10 Haziran, Halfeti ve Urfa

      Bu seyahat yaklaşık bir yıldır tasarladığım bir şeydi ve paylaştığım herkes istinasız, Doğu ve Güneydoğu bölümünün güvenli olmayacağı gerekçesiyle oradan vazgeçmemi salık vermişlerdi. Hatta birisi, bir istihbarat memuru tanıdığından, ''Bu sene oralara pek gitmeme'' tavsiyesi bile almıştı. Üstelik tek başımaydım ve bu da ikinci bir tehlikeydi. Bu uyarılar kafamı biraz karıştırmış, beni tedirgin etmeye yetmişti. Bu düşüncelerle Gaziantep'ten yola çıktım. Otobanda, ara sıra bir iki kamyon görerek, uçsuz bucaksız bozkır manzarası ve çivi gibi anadolu havasını ciğerlerime çekerek yol alınca içimi bir sevinç kapladı. Buradaki büyük boşluk ve sadelik insana bir huzur ve dinginlik hissi veriyordu. İyi ki bu rotayı yaptım, iyi ki buralarda motosiklet sürüyorum diye düşünürken, Halfeti çıkışı levhasını gördüm. Otoban çıkışından 35 km sonra muhteşem bir manzara ile Halfeti karşıma çıktı. Keskin virajlardan kıvrıla kıvrıla indim, tekne ile nehir turu yapanlardan biri yolumu keserek, tur teklif etti.
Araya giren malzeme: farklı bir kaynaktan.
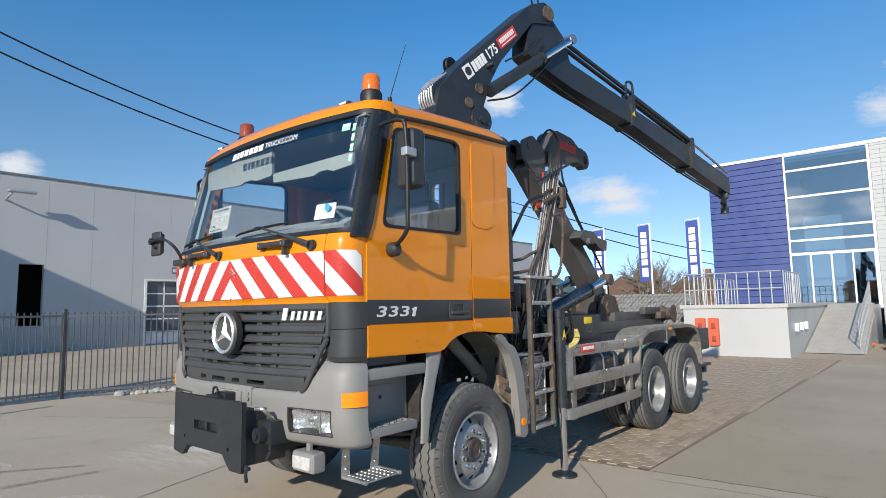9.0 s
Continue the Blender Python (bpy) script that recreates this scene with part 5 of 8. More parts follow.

Erken vardığım için pek kimseler yoktu ve teknenin dolmasını beklemek yerine tek başıma parasını ödeyerek özel gezi yapmayı tercih ettim. Tekneyi kullanan genç, bir taraftan Halfeti ile 
ilgili bilgiler verdi. M.Ö. 2000 yıllarına kadar uzanıyormuş tarihi; Hititler, Asurlular, Mısırlılar, Romalılar ve sonunda Yavuz Sultan Selim ile 1517 yılında Osmanlılar hakim olmuşlar. 1954 yılında ilçe olmuş, Birecik barajının suları altında kalınca, 10 Km geride Yeni Halfeti adı ile bir yerleşim yeri yapılarak, konutlar halka teslim edilmiş. Tekne ile Savaşan Köy'ü, Rumkale geziliyor, istenirse Savaşan Köyü'nde çay molası veriliyor. Yaklaşık bir saat süren gezi özel olursa 60 TL, dolmasını beklerseniz kişibaşı 7,50 TL. Halfeti de yemek için birkaç yer var, sabah olduğu için ben deneyemedim.  Sözü fotoğraflara bırakalım.



Ve Şanlıurfa. Halfeti'den ayrılıp, geldiğim yoldan tekrar otabana dönerek Urfa'ya vardım. Şehre tarihi kısımdan girildiği için Balıklı Göl'ün hemen karşısında Edessa Otel'i bulmam zor olmadı. Bu temiz ve mütevazi otele yerleşip biraz soluklandıktan sonra yemek için hemen karşıdaki kebapçıya daldım. Eski Urfa, Urfa kalesinin eteğinde, 15 tane içiçe geçmiş han, Balıklı Göl, Halilü'r Rahman Camii ve diğer birkaç cami ve türbeden oluşuyor. Urfa inanılmaz sıcak, insanlar poşu denen örtüleri başlarına dolayarak dolaşıyorlar. Bir tane de ben edindim ve satıcı başıma dolamama yardım etti. Pazar günü olduğu için bir çok dükkan kapalı olmasına rağmen içiçe geçmiş hanlar oldukça renkli. Bunlardan en meşhuru Gümrük Hanmış ve çayı çok güzelmiş.
Balıklı Göl (ayn-ı zeliha ) ve etrafındaki çay bahçeleri anababa günü oturacak yer bile yok, insanlar çimenlere yayılmış. Akşam katılacağım Sıra Gecesini de düşünerek sıcakta daha fazla yorulmadan kendimi tekrar serin otel odasına attım.


Sıra gecesi, 35-40 TL kişibaşı fiks menü, menüde, kebap,içli köfte, közde patlıcan, çiğköfte, kaşık salatası, lebeni, tatlı olarak şıllık ve tabii ki mırra. Mırrayı fincana azıcık koyup uzatıyorlar, ben içip geri uzatıyorum adam almak yerine yeniden dolduruyor, içip uzatıyorum yeniden dolduruyor.  Bu mırranın usulü ile ilgili birşeyler var ama bir türlü hatırlayamıyorum, neyse yeter artık diyerek fincanı masaya bırakınca yanımda oturan birisi: ''Şimdi, ya bu adama kirve olacaksın ya da bir bahşiş verip kurtulacaksın'' diyor. Beş lira verip durumu kurtarıyorum. Sıra gecesinin en önemli unsuru tabii ki türküler. Yerel bir saz topluluğu çalıyor, Urfalılar müziği duyunca kalkıp oynuyorlar. Urfalı kadınların, üstelik bazıları yanlarında erkek olmadan katılımı dikkatimi çekiyor. Son derece modern hanımlar. Elbette burası dünyanın ilk medeniyetlerinin kurulduğu yer: Mezopotamya. Şu yıkamadığımız önyargılarımıza bir küfür sallayıp, keyfime bakıyorum.